The Rev. Kate Alexander
Christ Church, Little Rock
September 18, 2011
Proper 20, Year A
At the tender age of four, my son has already learned how to work the system. On his first day of pre-K, he learned that you can earn little green tickets for good behavior, for things like raising your hand to talk or following the teacher’s directions. And when you reach fifteen green tickets, you get to go to the treasure chest and pick out a surprise. Having heard that bad behavior like biting and using bad words will get you red tickets and thus set you back, he’s been careful. And on day fifteen, he proudly took his first trip to the treasure chest. The much-anticipated prize was a plastic skeleton ring and a pair of giant rainbow sunglasses, and he was thrilled.
I find the ticket system fascinating. It shows just how early we get indoctrinated into a reward system. And not only a reward system for good behavior, but also into a complex system of how our value is calculated in our society. Think about how much it takes in this world to be deemed a righteous person. If you’re four, being righteous means you hang up your backpack and wash your hands when you get to school. But once you’re an adult, the list is a mile long.
Being a good person in this world has something to do with how kind we are to people. And how much money we make or how well we planned for retirement. And how our relationships are going. And whether we floss everyday and keep up with email. Not to mention how clean our house is, and whether or not we vote in elections. Being a righteous person by our cultural standards is sometimes measured by how well we eat and whether we exercise. And whether we pay our taxes on time and engage in charitable giving. And whether or not, in the words of Oprah Winfrey, we are living our best lives. When you really think about the list of what it means to be a good person in this world, it seems like managing our lives to the good is more than a full-time job.
In theological terms, this system of value is known as works righteousness. We earn our good standing in the world and especially in God’s eyes by doing good works. The Protestant work ethic is alive and well. Our indoctrination into this system begins at least as early as pre-K, and probably earlier. It’s the message of our culture and of countless churches. Do things well, and God will be pleased with you. Do things well, and you might be able to earn or prove your salvation. But today’s parable in the vineyard blasts through that message and shatters our entire culture of works righteousness. The question is, given how steeped we are in our current way of seeing things, are we even willing to go where Jesus wants to take us?
The story of the landowner is fairly straightforward. He hires day laborers at various times throughout the day to work the vineyard, and them pays them all a full day’s wage. Those hired first thing in the morning grumble about earning the same as those hired last. The landowner replies, “’Are you envious because I am generous?’ So the last will be first, and the first will be last.”
It’s a great story, and we can cheer for those hired late in the day who got lucky because of the landowner’s generosity. It’s fairly easy to read God into the landowner who loves us all the same and dispenses grace in equal amounts to all. And one can easily assume that when the landowner pays everyone at the end of the day, Jesus is talking about that final judgment when we reach the gates of heaven.

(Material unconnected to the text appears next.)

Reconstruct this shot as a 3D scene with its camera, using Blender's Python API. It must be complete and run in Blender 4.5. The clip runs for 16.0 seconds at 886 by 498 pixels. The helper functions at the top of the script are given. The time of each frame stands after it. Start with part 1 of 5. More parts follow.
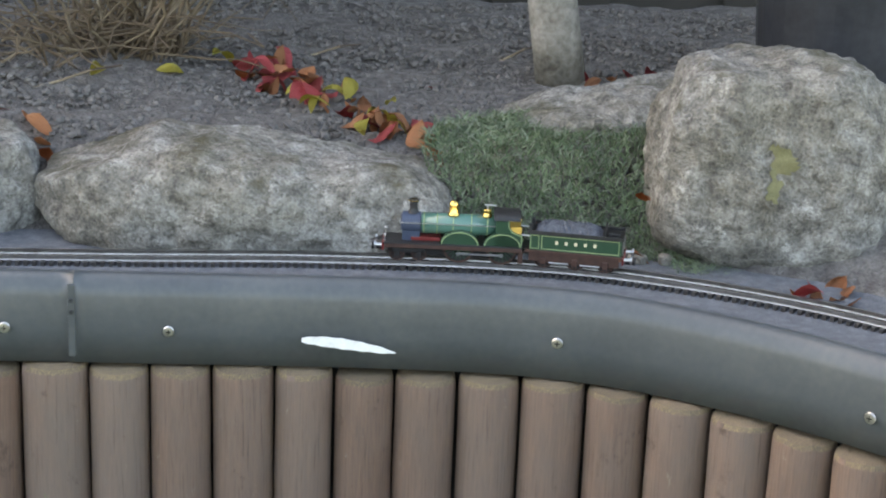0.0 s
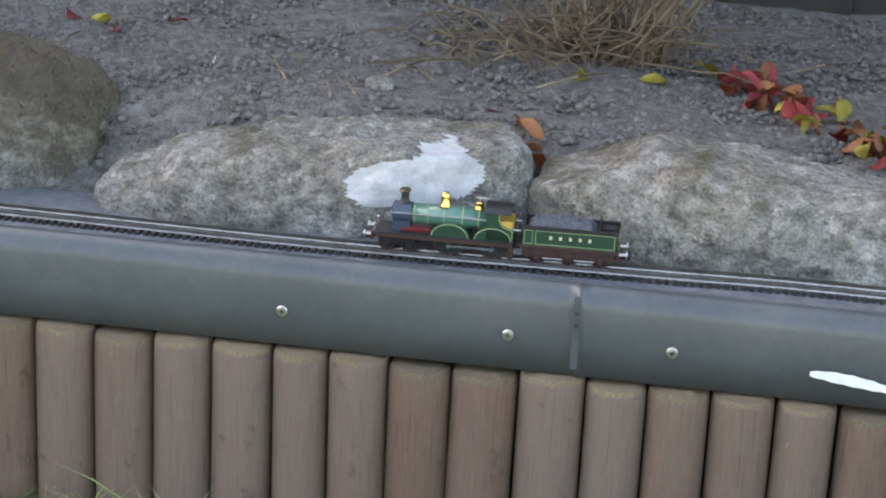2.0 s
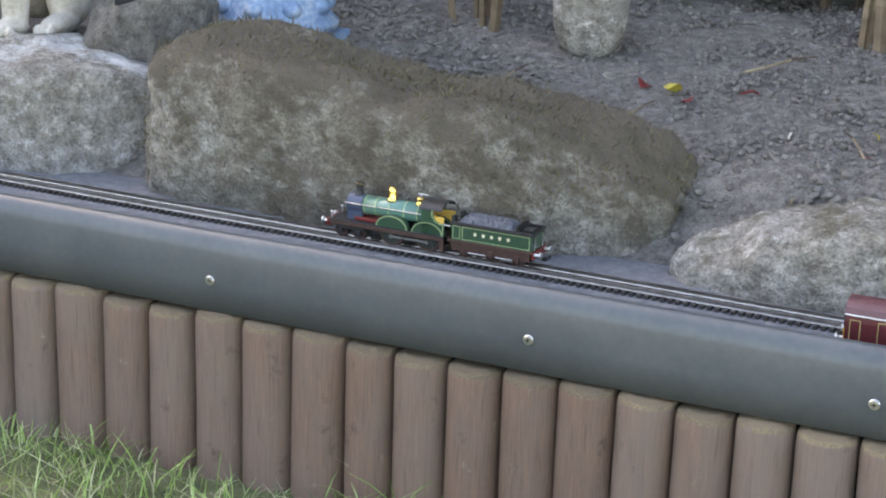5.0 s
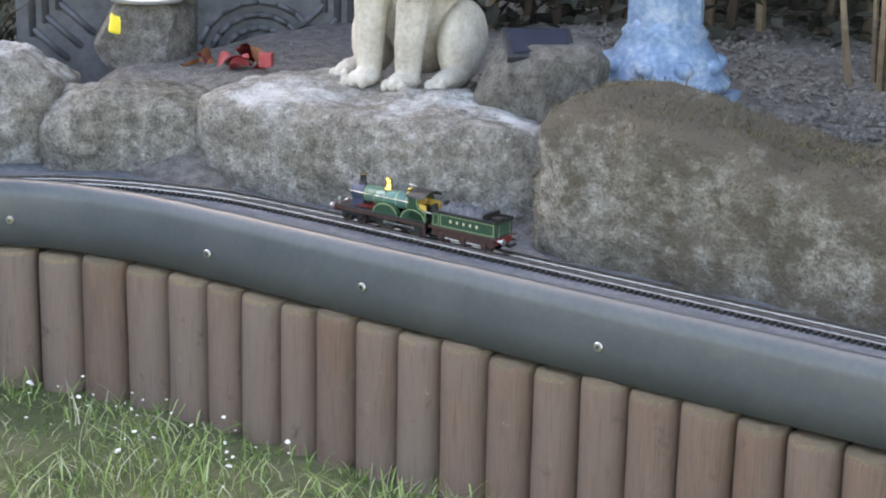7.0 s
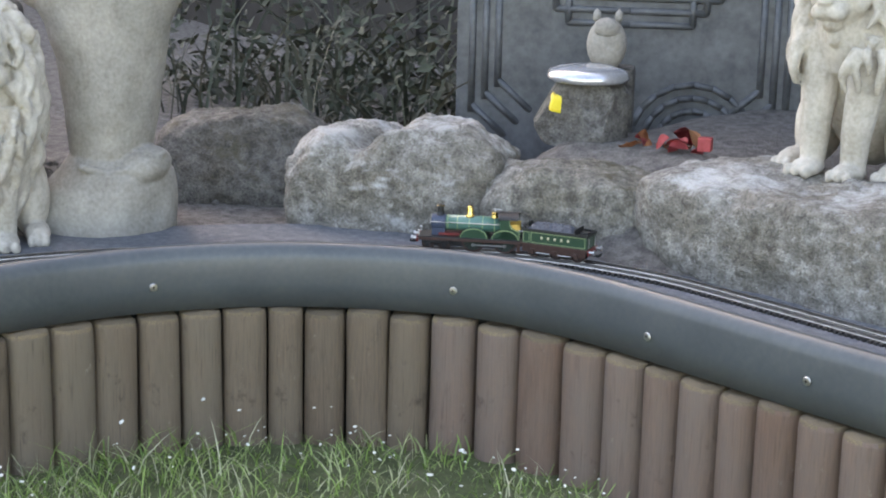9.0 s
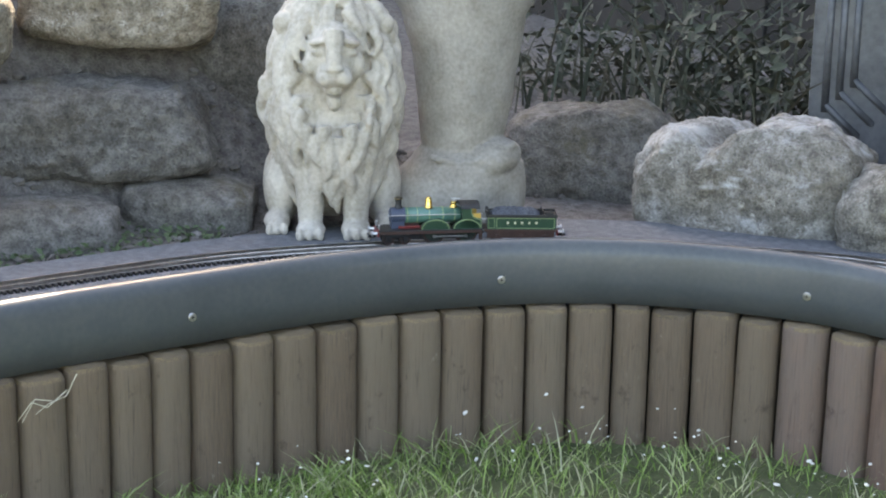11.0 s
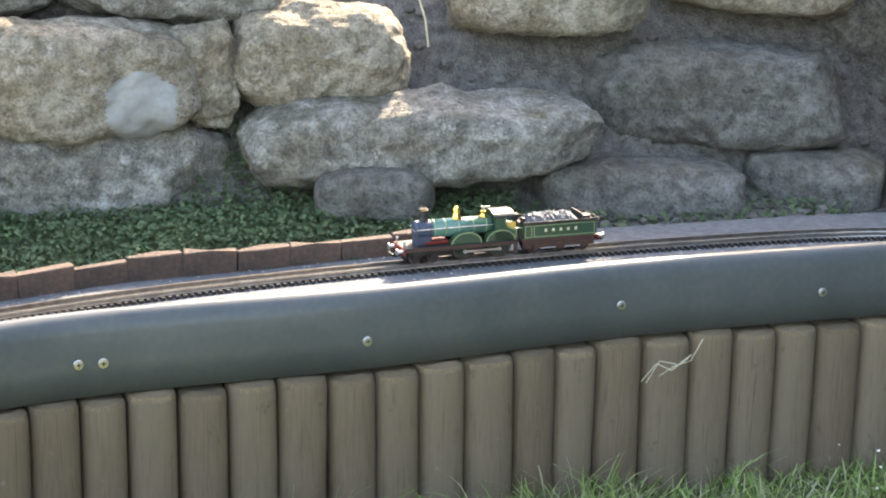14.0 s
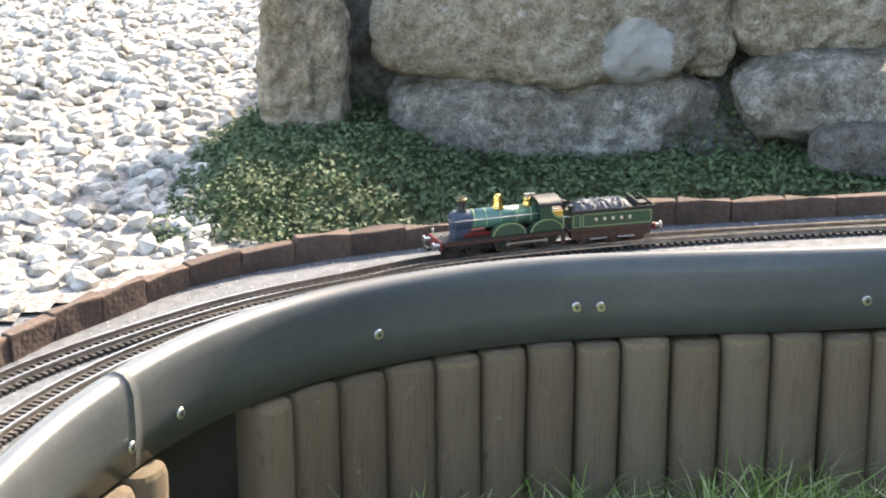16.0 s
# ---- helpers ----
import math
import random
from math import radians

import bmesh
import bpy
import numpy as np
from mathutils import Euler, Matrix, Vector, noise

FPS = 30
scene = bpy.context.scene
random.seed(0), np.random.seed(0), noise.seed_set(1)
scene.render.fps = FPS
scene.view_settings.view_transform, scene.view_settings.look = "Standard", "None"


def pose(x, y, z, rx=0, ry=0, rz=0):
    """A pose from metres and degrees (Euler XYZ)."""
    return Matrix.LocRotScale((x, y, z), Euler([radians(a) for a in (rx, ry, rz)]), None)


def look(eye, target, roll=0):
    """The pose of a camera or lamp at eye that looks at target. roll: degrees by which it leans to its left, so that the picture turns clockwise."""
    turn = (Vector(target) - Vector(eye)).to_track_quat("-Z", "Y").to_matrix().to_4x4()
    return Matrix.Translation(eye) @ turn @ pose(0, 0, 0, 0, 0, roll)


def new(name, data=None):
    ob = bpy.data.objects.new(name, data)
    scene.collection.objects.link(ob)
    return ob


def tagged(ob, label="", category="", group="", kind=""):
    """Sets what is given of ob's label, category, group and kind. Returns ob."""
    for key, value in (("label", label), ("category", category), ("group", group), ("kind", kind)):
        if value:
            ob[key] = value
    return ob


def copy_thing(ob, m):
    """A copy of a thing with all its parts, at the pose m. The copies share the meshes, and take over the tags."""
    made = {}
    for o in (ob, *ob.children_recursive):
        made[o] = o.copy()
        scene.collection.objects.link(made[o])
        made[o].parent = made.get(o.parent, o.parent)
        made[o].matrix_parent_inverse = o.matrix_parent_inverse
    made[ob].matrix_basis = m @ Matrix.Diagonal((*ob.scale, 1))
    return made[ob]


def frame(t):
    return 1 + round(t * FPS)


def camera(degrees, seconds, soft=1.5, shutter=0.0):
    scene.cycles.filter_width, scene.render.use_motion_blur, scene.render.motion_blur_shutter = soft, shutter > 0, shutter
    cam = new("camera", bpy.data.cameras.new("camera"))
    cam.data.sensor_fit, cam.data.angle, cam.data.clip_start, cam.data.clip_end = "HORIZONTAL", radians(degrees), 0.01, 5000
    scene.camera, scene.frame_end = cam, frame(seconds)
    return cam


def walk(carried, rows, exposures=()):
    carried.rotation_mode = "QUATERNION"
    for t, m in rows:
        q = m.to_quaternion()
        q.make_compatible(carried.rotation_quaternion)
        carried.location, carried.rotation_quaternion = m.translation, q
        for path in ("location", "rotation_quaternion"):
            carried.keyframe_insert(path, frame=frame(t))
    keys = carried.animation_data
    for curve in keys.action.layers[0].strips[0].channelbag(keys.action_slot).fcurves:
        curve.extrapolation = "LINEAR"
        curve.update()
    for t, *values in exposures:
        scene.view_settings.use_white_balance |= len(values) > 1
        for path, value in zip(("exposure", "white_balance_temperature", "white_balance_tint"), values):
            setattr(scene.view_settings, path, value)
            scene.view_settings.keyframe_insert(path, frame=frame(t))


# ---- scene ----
cam = camera(27.41, 16.0, soft=2.0)
PATH = [
    (0, (-0.2663, -0.7019, 0.7405), (-0.1588, 1.1994, 0.1293), 2.39),
    (0.5, (-0.2906, -0.6923, 0.7382), (-0.2500, 1.2068, 0.1121), 2.92),
    (1, (-0.3206, -0.6819, 0.7352), (-0.4028, 1.2166, 0.1118), 2.81),
    (1.5, (-0.3489, -0.6766, 0.7345), (-0.5620, 1.2102, 0.1065), 2.70),
    (2, (-0.3737, -0.6704, 0.7394), (-0.6666, 1.2055, 0.1107), 2.93),
    (2.5, (-0.3955, -0.6738, 0.7416), (-0.8377, 1.1795, 0.1334), 2.12),
    (3, (-0.3940, -0.6661, 0.7429), (-0.8744, 1.1792, 0.1394), 2.55),
    (3.5, (-0.4091, -0.6733, 0.7408), (-0.9459, 1.1594, 0.1463), 2.51),
    (4, (-0.4298, -0.6773, 0.7406), (-1.0372, 1.1314, 0.1406), 2.25),
    (4.5, (-0.4477, -0.6790, 0.7438), (-1.1568, 1.0921, 0.1437), 2.02),
    (5, (-0.4701, -0.6769, 0.7506), (-1.2560, 1.0635, 0.1561), 1.95),
    (5.2, (-0.4831, -0.6777, 0.7589), (-1.3221, 1.0410, 0.1738), 1.61),
    (7.3, (-0.5249, -0.6649, 0.7562), (-1.6844, 0.8719, 0.2144), 1.23),
    (7.5, (-0.5301, -0.6719, 0.7563), (-1.7175, 0.8495, 0.2316), 1.34),
    (8, (-0.5551, -0.6881, 0.7658), (-1.8321, 0.7634, 0.2537), 1.66),
    (8.2, (-0.5605, -0.6983, 0.7652), (-1.8836, 0.7146, 0.2624), 1.55),
    (10.3, (-0.5870, -0.7193, 0.7600), (-2.1268, 0.4595, 0.2709), 1.24),
    (10.5, (-0.5939, -0.7227, 0.7574), (-2.1564, 0.4260, 0.2686), 1.15),
    (11, (-0.6062, -0.7216, 0.7578), (-2.2547, 0.2972, 0.2632), 1.11),
    (11.5, (-0.6152, -0.7184, 0.7598), (-2.3245, 0.1889, 0.2549), 0.94),
    (12, (-0.6276, -0.7333, 0.7552), (-2.3694, 0.1108, 0.2521), 1.22),
    (12.5, (-0.6371, -0.7363, 0.7523), (-2.4028, 0.0485, 0.2363), 0.89),
    (13, (-0.6455, -0.7449, 0.7495), (-2.4469, -0.0452, 0.2345), 0.66),
    (13.5, (-0.6513, -0.7613, 0.7430), (-2.4856, -0.1513, 0.2301), 1.05),
    (14, (-0.6662, -0.7677, 0.7371), (-2.5412, -0.3148, 0.2087), 0.93),
    (14.5, (-0.6797, -0.7803, 0.7392), (-2.5686, -0.4097, 0.1963), 0.78),
    (15, (-0.6788, -0.7876, 0.7372), (-2.5813, -0.5164, 0.1832), 0.42),
    (15.5, (-0.6761, -0.8031, 0.7378), (-2.5893, -0.6828, 0.1676), 0.01),
    (16, (-0.6770, -0.8158, 0.7368), (-2.5886, -0.8411, 0.1494), -0.19),
]
EXPOSURES = [(0.0, 2.74, 8500, 13), (2.5, 2.72, 8300, 14), (5.0, 2.95, 8300, 17), (8.0, 2.87, 8400, 17), (10.5, 2.72, 8200, 15), (13.0, 2.82, 8000, 13), (15.0, 2.88, 7900, 12), (16.0, 2.38, 7600, 12)]
walk(cam, [(t, look(eye, target, roll)) for t, eye, target, roll in PATH], EXPOSURES)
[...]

But Matthew had something different in mind when he started the parable with the simple phrase, “For the kingdom of heaven is like a landowner who went out early in the morning to hire laborers for his vineyard.” When Matthew speaks of the kingdom of heaven, he is not talking about something just at the end of days. He is talking about a real and present reality. The kingdom of heaven comes near to us now. Heaven is a kingdom that continuously collides with the earthly kingdom we live in. Which means that we have one foot in each.
And Jesus tells us that we have a choice to make. Will we choose to see everyone else with as much grace in our eyes as God does? And will we see ourselves with that much grace? This is about as counter-cultural as things can get for us in a works righteousness world.
There is a saying attributed to a contemporary of Jesus by the name of Philo of Alexandria. He said, “Be kind, for everyone you meet is fighting a great battle.” Everyone in a works righteousness world is struggling to be valued, accepted, and loved. We desperately try to earn our goodness, and there is always more work to do. But if we embrace the kingdom of heaven, here and now, perhaps that battle is a bit diminished. We can at least start with the basic foundation of grace, knowing that we are already in God’s vineyard. And perhaps our works in God’s vineyard can flow out of that. Being recipients of vast amounts of grace does not get us off the hook for striving for goodness in this world. But learning to see that real and present grace as something we have already received can help tame our demons about whether or not we are even worthy of such grace.
I have to confess that I have fully embraced the reward system I saw at Luke’s school. My boys are now being indoctrinated into works righteousness at home. They get stickers for cooperating. A certain number of stickers will get them a new toy. I want them to learn the value of doing their chores and being nice to their siblings. But the parable of the vineyard reminds me that I have to be careful. I also need to teach them that they are already citizens of God’s kingdom and therefore steeped in grace. As they grow up, I want them to be able to walk in both the earthly and the heavenly kingdom with agility. I want them to learn their own true value and the true value of everyone they encounter. I want them and us to know that our God is a generous one, and we can move through this earthly kingdom with that same generosity of spirit.